As noted above, one of the key considerations for both the District Judge and the Court hearing the application for permission to seek judicial review, was the failure to disclose at the outset of the criminal proceedings, the true motivation for the prosecution. PM instructed lawyers in order to commence the relevant private prosecution, and the Court noted that the District Judge was generous to those instructed by PM, in that ‘he said he did not find that material had been deliberately concealed so as to manipulate the application for summons’ (at [46]). Indeed, whilst the Court did not find PM's lawyers expressly culpable for any failure the Court did note that there was ‘a failure to disclose highly relevant material [that constituted] a serious failure, irrespective of culpability’ (at [46]). Nevertheless, lawyers should pay heed to this case, so as to ensure they do not fall foul of their duty not to mislead the court when laying information to commence proceedings.

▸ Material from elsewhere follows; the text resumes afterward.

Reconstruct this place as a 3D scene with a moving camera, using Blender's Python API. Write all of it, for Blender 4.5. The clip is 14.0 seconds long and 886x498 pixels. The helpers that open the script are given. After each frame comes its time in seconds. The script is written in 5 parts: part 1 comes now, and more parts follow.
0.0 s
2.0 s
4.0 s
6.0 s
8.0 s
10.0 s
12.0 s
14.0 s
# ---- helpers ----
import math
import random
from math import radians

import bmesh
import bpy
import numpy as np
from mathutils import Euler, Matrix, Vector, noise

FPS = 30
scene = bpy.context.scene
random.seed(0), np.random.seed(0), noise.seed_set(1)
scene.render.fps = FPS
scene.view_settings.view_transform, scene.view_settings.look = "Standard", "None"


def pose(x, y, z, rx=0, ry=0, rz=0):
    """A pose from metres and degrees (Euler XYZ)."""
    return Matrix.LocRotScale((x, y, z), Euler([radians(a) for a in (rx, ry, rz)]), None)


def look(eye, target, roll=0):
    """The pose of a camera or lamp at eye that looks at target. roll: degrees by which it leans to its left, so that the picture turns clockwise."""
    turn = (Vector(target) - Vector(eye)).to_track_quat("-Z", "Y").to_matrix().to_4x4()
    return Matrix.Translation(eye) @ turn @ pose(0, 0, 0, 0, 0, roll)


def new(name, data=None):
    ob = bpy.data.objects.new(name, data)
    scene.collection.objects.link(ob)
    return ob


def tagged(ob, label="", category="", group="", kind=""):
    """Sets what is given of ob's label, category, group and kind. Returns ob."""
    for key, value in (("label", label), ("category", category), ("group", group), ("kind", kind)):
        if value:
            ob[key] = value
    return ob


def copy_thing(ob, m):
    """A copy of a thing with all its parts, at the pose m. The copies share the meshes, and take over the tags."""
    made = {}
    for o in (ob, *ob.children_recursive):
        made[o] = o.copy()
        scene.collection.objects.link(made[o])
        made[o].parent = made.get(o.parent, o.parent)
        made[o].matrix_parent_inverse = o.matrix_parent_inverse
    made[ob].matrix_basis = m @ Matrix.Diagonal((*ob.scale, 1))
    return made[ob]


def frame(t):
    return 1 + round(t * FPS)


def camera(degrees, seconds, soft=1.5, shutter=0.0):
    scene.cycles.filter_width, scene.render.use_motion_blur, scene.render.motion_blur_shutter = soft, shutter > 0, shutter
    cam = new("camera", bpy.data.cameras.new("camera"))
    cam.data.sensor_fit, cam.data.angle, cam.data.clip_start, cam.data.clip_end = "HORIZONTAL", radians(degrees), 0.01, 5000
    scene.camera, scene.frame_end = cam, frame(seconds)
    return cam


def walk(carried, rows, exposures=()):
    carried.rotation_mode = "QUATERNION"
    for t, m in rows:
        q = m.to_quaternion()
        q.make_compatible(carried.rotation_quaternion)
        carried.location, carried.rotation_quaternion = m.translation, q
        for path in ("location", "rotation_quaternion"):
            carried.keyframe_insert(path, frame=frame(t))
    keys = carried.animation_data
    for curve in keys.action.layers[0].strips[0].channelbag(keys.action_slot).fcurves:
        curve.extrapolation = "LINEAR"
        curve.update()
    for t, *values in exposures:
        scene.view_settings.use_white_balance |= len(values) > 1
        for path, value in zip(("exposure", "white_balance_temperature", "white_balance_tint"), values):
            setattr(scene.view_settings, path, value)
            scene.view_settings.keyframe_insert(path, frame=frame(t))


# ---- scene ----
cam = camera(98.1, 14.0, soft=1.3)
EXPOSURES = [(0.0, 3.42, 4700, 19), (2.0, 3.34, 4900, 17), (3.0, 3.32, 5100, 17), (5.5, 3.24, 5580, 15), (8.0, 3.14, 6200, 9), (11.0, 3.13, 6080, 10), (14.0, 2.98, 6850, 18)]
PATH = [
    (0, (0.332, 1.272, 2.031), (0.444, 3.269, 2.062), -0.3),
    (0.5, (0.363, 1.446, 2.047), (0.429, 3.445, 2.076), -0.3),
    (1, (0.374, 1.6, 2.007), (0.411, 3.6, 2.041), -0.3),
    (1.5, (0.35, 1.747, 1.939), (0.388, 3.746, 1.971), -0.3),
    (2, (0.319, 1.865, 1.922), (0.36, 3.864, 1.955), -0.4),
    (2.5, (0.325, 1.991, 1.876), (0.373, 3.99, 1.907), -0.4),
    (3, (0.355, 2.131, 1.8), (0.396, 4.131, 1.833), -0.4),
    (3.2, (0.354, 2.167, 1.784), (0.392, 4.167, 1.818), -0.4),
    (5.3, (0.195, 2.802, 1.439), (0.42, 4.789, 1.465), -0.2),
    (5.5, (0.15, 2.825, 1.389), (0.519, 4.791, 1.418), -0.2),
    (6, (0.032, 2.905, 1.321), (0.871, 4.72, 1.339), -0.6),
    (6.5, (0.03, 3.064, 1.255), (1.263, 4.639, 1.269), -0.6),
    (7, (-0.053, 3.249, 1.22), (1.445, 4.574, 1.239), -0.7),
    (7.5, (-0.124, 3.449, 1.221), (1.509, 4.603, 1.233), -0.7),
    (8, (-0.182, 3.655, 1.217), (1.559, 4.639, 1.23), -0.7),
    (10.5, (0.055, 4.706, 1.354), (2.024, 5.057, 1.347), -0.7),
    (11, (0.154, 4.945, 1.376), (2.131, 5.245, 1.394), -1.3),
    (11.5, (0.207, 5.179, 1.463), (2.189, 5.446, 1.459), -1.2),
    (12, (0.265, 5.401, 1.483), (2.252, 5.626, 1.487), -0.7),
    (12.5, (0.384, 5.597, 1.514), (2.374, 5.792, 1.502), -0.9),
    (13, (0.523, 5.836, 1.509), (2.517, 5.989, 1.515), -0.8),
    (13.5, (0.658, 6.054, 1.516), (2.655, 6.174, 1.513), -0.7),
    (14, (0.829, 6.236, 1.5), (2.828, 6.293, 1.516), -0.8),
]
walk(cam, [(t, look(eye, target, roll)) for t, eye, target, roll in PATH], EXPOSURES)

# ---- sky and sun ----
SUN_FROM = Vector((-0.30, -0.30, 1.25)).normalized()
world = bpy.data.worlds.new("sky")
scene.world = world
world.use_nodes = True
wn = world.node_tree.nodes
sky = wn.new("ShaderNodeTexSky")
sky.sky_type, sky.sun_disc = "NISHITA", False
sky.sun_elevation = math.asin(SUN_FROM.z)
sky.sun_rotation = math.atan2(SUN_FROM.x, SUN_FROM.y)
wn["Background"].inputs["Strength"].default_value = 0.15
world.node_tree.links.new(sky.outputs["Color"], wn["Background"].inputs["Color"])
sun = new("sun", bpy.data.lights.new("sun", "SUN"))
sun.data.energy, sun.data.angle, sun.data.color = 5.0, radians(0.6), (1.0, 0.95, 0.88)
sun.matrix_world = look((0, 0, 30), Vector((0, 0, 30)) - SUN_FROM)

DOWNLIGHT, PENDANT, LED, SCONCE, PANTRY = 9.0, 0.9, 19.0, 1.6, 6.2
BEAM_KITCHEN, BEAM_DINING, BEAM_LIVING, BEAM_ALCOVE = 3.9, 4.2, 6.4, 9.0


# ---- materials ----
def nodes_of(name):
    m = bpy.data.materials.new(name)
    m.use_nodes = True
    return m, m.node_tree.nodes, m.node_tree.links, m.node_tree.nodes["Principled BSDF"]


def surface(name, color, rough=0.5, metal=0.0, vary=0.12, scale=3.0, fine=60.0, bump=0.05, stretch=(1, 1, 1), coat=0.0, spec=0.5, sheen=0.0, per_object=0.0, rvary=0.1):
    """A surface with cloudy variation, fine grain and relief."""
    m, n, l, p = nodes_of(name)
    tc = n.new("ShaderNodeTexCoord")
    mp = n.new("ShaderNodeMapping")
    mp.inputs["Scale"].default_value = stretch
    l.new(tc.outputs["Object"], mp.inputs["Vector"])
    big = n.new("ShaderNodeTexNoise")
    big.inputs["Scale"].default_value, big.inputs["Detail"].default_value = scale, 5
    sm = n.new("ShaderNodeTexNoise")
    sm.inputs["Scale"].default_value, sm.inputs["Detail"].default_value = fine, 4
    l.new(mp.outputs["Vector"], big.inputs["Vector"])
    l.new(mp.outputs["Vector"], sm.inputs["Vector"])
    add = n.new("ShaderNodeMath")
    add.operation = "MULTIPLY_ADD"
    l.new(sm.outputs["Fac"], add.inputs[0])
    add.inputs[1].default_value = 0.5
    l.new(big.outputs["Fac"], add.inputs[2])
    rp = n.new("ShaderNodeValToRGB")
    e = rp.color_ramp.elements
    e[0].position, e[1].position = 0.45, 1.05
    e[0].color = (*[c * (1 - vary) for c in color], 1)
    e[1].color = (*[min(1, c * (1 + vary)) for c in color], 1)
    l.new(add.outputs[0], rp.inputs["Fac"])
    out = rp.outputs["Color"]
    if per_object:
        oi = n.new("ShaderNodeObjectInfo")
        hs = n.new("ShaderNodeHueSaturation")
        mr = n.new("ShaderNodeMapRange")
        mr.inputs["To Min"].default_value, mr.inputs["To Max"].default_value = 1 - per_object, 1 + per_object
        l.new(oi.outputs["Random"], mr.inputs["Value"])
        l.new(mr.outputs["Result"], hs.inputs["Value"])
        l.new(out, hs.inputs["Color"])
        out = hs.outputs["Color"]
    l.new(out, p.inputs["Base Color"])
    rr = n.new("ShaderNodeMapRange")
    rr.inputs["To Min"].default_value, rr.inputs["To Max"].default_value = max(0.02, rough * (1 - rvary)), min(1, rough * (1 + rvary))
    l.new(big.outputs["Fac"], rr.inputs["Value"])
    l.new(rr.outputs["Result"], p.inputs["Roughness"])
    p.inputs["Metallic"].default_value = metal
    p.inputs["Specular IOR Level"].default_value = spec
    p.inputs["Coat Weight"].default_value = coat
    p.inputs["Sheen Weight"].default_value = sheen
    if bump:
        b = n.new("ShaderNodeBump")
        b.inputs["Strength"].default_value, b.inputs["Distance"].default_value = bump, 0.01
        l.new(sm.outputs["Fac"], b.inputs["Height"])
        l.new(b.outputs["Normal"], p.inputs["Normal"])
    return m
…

Finally, Ormerod and Quirk (The Post Office miscarriages of justice [2021] 7 Crim. L.R 509) allude to the fact that a cause of action open to those who have faced vexatious private prosecutions to be that of malicious prosecution. In the instant case, it is seemingly unlikely that a claim for malicious prosecution would be successful, as there is a need for those claiming to show an absence of reasonable and probable cause in the bringing of criminal proceedings (per Willers v Joyce and another [2016] UKSC 43). In Morjaria, the determination of the District Judge that the documentation submitted to the Magistrates Court satisfied him of a ‘clear prima facie case of significant fraud’ (at [32]), suggests that such reasonable and probable cause existed. However, this availability of malicious prosecution as a remedy for defendants of private prosecutions, should cause private prosecutors to think twice about commencing a prosecution for reasons other than the seeking of justice in an objective sense. This is vital, if the right of private citizens to bring prosecutions is to be preserved.